I've built a custom model with caret
using vglm()
from VGAM
. It works fine with simple effects but when I try to add interactions it fails with a object 'x1:x2' not found
error message, where x1
and x2
are predictor variables that I've entered into the model as an interaction. The problem has to do with the predictions, and unless I'm mistaken it seems to occur because either predict.train
or predictvglm
tries to use x1:x2
to predict classes.
I've provided a working example below.
# Set up data
set.seed(123)
n <- 100
x1 <- rnorm(n, 175, 7)
x2 <- rnorm(n, 30, 8)
cont <- 0.5 * x1 - 0.3 * x2 + 10 + rnorm(n, 0, 6)
y <- cut(cont, breaks = quantile(cont), include.lowest = TRUE,
labels = c("A", "B", "C", "D"), ordered = TRUE)
d <- data.frame(x1, x2, y)
# My custom caret function
vglmTrain <- list(
label = "VGAM prop odds",
library = "VGAM",
loop = NULL,
type = "Classification",
parameters = data.frame(parameter = "parameter",
class = "character",
label = "parameter"),
grid = function(x, y,
len = NULL, search = "grid") data.frame(parameter = "none"),
fit = function(x, y, wts, param, lev, last, classProbs, ...) {
dat <- if(is.data.frame(x)) x else as.data.frame(x)
dat$.outcome <- y
if(!is.null(wts))
{
out <- vglm(.outcome ~ ., propodds, data = dat, weights = wts, ...)
} else {
out <- vglm(.outcome ~ ., propodds, data = dat, ...)
}
out
},
predict = function(modelFit, newdata, preProc = NULL, submodels = NULL) {
probs <- predict(modelFit, data.frame(newdata), type = "response")

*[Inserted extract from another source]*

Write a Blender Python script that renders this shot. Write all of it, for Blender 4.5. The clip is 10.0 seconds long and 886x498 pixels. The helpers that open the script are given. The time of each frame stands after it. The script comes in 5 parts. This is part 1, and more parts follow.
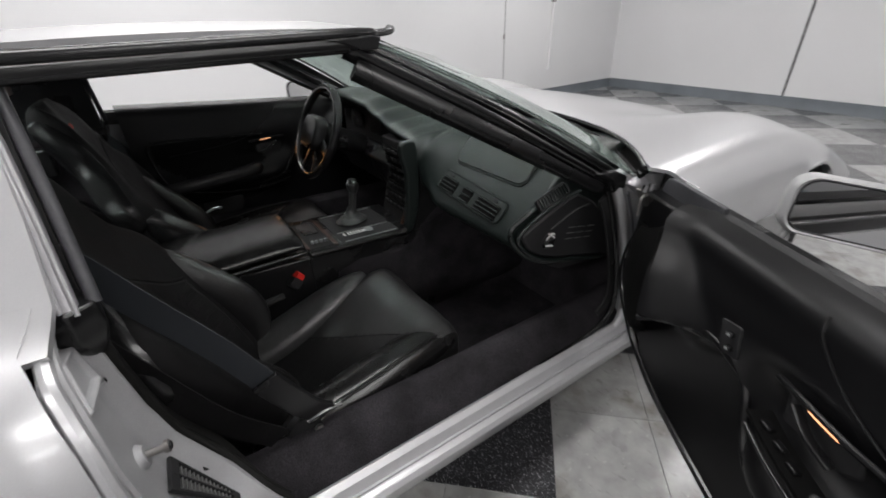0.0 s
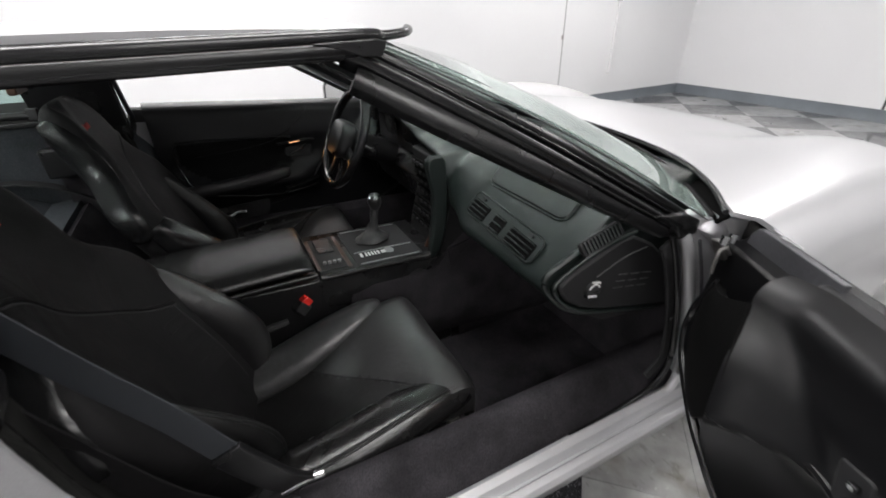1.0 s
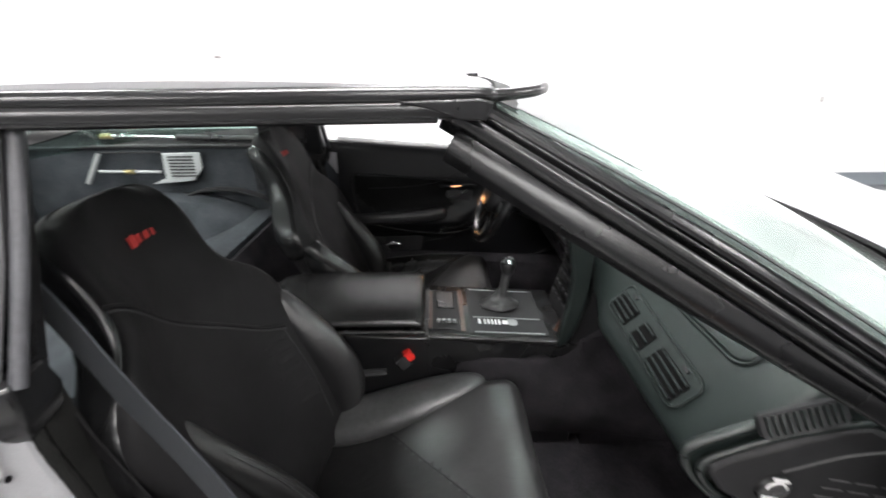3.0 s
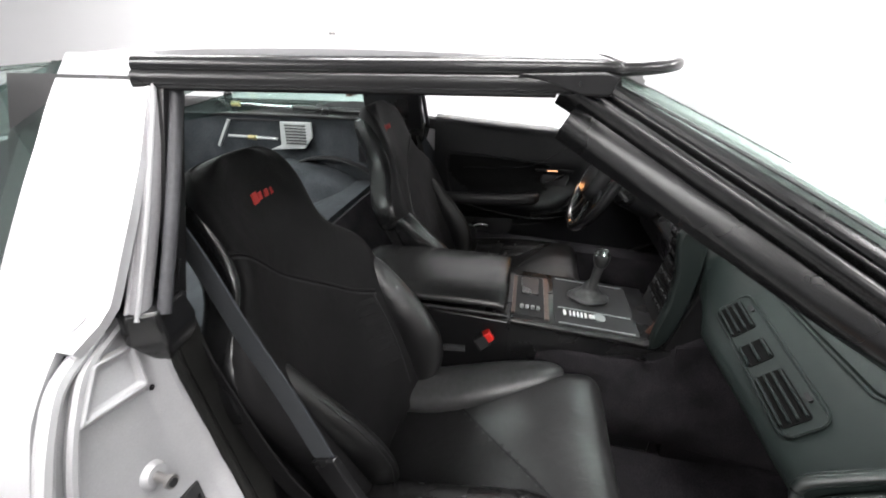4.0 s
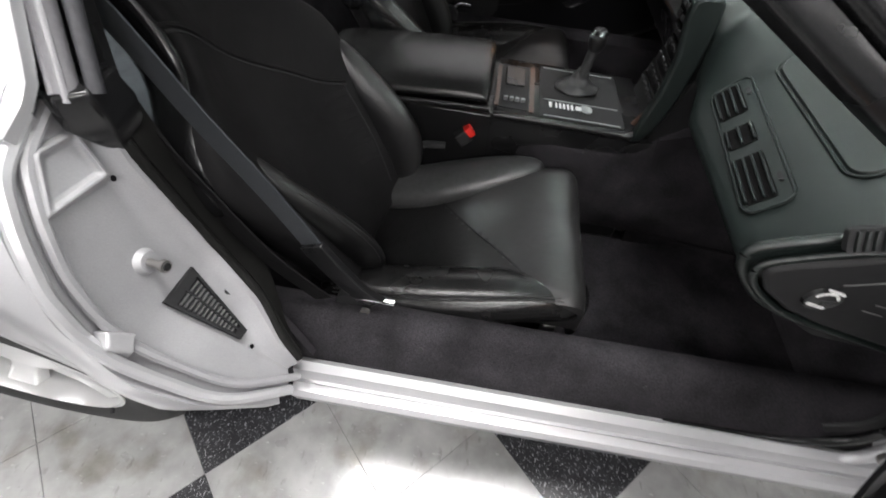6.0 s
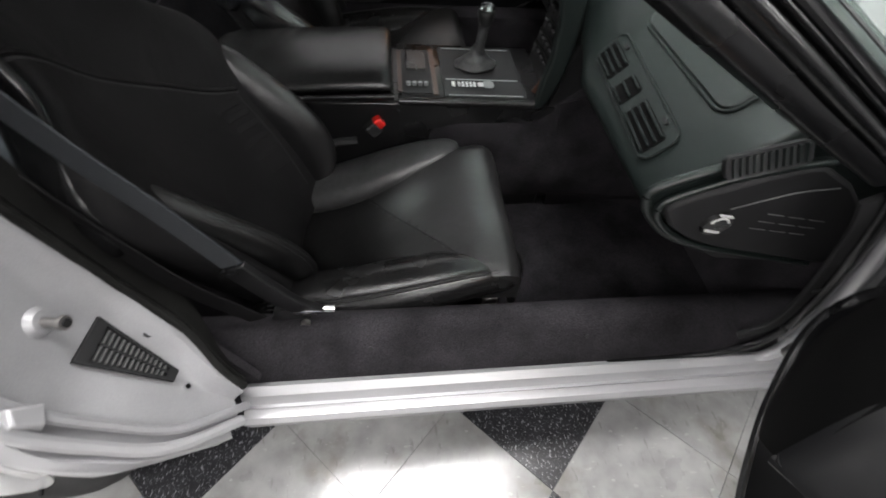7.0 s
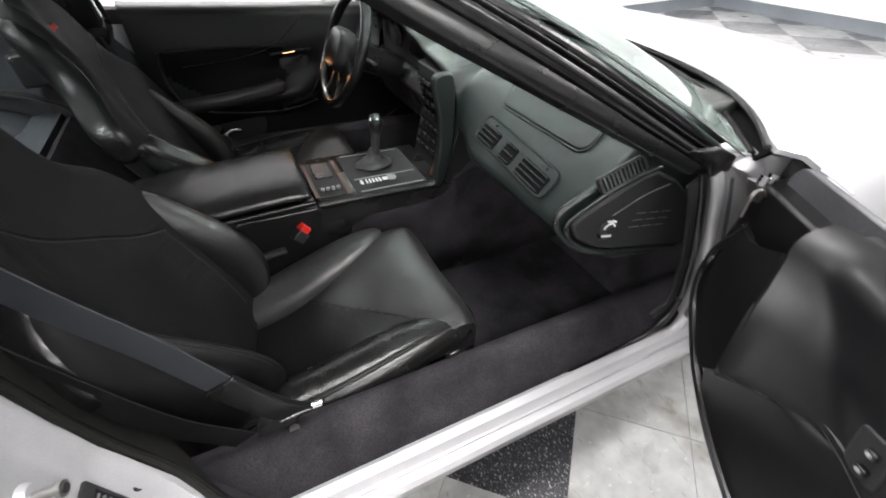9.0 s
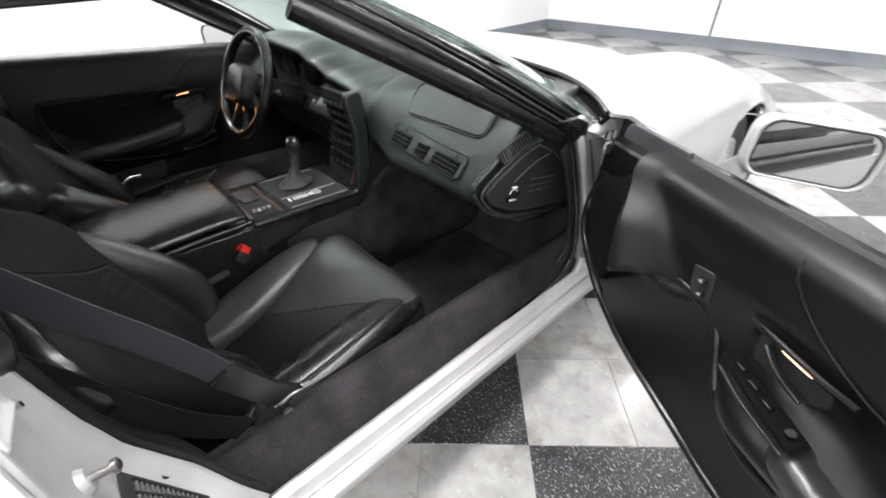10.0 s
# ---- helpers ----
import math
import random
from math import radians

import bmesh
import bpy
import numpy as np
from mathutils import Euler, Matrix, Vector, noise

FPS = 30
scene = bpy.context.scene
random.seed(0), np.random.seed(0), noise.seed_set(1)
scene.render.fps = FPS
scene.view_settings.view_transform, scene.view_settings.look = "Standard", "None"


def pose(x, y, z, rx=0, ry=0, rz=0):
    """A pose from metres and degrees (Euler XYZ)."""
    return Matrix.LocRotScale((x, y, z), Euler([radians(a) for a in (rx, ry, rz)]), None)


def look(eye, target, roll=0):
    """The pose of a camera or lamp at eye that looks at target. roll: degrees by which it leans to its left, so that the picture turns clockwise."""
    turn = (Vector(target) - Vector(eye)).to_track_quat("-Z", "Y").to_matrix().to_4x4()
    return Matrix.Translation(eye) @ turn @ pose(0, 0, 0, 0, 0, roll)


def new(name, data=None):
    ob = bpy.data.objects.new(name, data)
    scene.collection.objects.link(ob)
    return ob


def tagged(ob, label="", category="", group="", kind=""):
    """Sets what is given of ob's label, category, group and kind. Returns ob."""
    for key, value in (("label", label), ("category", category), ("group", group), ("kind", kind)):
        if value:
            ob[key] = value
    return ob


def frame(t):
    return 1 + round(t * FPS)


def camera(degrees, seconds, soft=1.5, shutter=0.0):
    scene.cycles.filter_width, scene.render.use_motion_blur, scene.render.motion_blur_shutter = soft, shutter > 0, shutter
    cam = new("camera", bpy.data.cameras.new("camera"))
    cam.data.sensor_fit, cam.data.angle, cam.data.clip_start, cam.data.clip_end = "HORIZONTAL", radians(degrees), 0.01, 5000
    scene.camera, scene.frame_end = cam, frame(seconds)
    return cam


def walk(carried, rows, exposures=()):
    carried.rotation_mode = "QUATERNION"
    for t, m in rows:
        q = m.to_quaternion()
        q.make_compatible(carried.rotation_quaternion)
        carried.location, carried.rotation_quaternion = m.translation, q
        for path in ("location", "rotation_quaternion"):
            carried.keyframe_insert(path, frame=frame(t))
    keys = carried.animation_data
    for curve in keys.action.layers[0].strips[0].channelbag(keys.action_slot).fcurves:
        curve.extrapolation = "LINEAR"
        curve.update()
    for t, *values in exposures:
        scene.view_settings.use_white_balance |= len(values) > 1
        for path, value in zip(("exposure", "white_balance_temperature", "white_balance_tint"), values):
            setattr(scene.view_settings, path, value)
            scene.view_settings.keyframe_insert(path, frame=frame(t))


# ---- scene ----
cam = camera(93.5, 10.0, soft=1.7, shutter=0.5)
PATH = [
    (0, (-0.135, -1.303, 1.163), (0.841, 0.137, 0.176), -2.1),
    (0.5, (-0.049, -1.246, 1.162), (0.79, 0.269, 0.162), -2.5),
    (1, (0.013, -1.171, 1.161), (0.81, 0.375, 0.173), -1.5),
    (1.5, (0.093, -1.121, 1.153), (0.735, 0.516, 0.201), -1.4),
    (2, (0.13, -1.084, 1.163), (0.604, 0.634, 0.256), -1.1),
    (2.5, (0.166, -1.064, 1.155), (0.427, 0.736, 0.323), -0.5),
    (3, (0.175, -1.047, 1.164), (0.215, 0.785, 0.362), -0.2),
    (3.2, (0.193, -1.049, 1.147), (0.076, 0.791, 0.372), -0.3),
    (4.3, (0.146, -1.046, 1.157), (-0.22, 0.659, 0.179), 0.7),
    (4.5, (0.146, -1.047, 1.149), (-0.235, 0.602, 0.083), 0.8),
    (5, (0.145, -1.043, 1.131), (-0.195, 0.438, -0.169), 1.1),
    (5.5, (0.142, -1.042, 1.114), (-0.104, 0.291, -0.356), 1.8),
    (5.7, (0.148, -1.04, 1.112), (-0.064, 0.241, -0.41), 1.8),
    (6.8, (0.16, -1.045, 1.104), (0.248, 0.156, -0.493), 2.7),
    (7, (0.169, -1.041, 1.109), (0.313, 0.158, -0.485), 2.0),
    (7.5, (0.183, -1.043, 1.111), (0.46, 0.221, -0.414), 1.4),
    (8, (0.177, -1.053, 1.125), (0.615, 0.279, -0.3), 1.0),
    (8.5, (0.135, -1.085, 1.13), (0.717, 0.268, -0.223), 0.4),
    (9, (0.044, -1.12, 1.14), (0.72, 0.26, -0.14), -0.4),
    (9.5, (-0.037, -1.183, 1.142), (0.857, 0.094, -0.112), -0.7),
    (10, (-0.129, -1.231, 1.149), (0.964, -0.044, -0.032), -1.4),
]
walk(cam, [(t, look(eye, target, roll)) for t, eye, target, roll in PATH], exposures=[(0, -1.30), (0.5, -0.99), (1, -0.78), (2, -0.1), (2.5, 0.16), (3.2, 0.16), (4.5, 0.04), (5.5, -0.12), (7, -0.55), (7.5, -0.5), (8.5, -0.02), (9, 0.10), (10, 0.07)])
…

predClass <- function (x) {
n <- colnames(x)
factor(as.vector(apply(x, 1, which.max)),
levels = 1:length(n),
labels = n)
}
predClass(probs)
},
prob = function(modelFit, newdata, preProc = NULL, submodels = NULL)
predict(modelFit, data.frame(newdata), type = "response"),
predictors = function(x, ...) names(attributes(terms(x))$dataClasses[-1]),
levels = function(x) x@misc$ynames,
sort = function(x) x)
Now if I try to use the function, it exits with an error if I supply the formula with an interaction.
# Load caret
library(caret)
ctrl <- trainControl(method = "cv", number = 2, verboseIter = T)
# A model with no interactions - works
f1 <- train(y ~ x1 + x2, data = d,
method = vglmTrain,
trControl = ctrl)
# A model with interactions - fails
f2 <- train(y ~ x1*x2, data = d,
method = vglmTrain,
trControl = ctrl)
Error in train.default(x, y, weights = w, ...) : Stopping
In addition: Warning messages:
1: In eval(expr, envir, enclos) :
predictions failed for Fold1: parameter=none Error in eval(expr, envir, enclos) : object 'x1:x2' not found
2: In eval(expr, envir, enclos) :
predictions failed for Fold2: parameter=none Error in eval(expr, envir, enclos) : object 'x1:x2' not found
3: In nominalTrainWorkflow(x = x, y = y, wts = weights, info = trainInfo, :
There were missing values in resampled performance measures.
Here's my sessionInfo():
> sessionInfo()
R version 3.2.4 (2016-03-10)
Platform: x86_64-w64-mingw32/x64 (64-bit)
Running under: Windows >= 8 x64 (build 9200)
locale:
[1] LC_COLLATE=English_United States.1252 LC_CTYPE=English_United States.1252 LC_MONETARY=English_United States.1252 LC_NUMERIC=C
[5] LC_TIME=English_United States.1252
attached base packages:
[1] splines stats4 stats graphics grDevices utils datasets methods base
other attached packages:
[1] VGAM_1.0-0 caret_6.0-64 ggplot2_2.1.0 lattice_0.20-33
loaded via a namespace (and not attached):
[1] Rcpp_0.12.3 magrittr_1.5 MASS_7.3-45 munsell_0.4.3 colorspace_1.2-6 foreach_1.4.3 minqa_1.2.4 stringr_1.0.0 car_2.1-1
[10] plyr_1.8.3 tools_3.2.4 nnet_7.3-12 pbkrtest_0.4-6 parallel_3.2.4 grid_3.2.4 gtable_0.2.0 nlme_3.1-125 mgcv_1.8-12
[19] quantreg_5.21 e1071_1.6-7 class_7.3-14 MatrixModels_0.4-1 iterators_1.0.8 lme4_1.1-11 Matrix_1.2-3 nloptr_1.0.4 reshape2_1.4.1
[28] codetools_0.2-14 stringi_1.0-1 compiler_3.2.4 scales_0.4.0 SparseM_1.7
Does anybody have any idea how to fix this?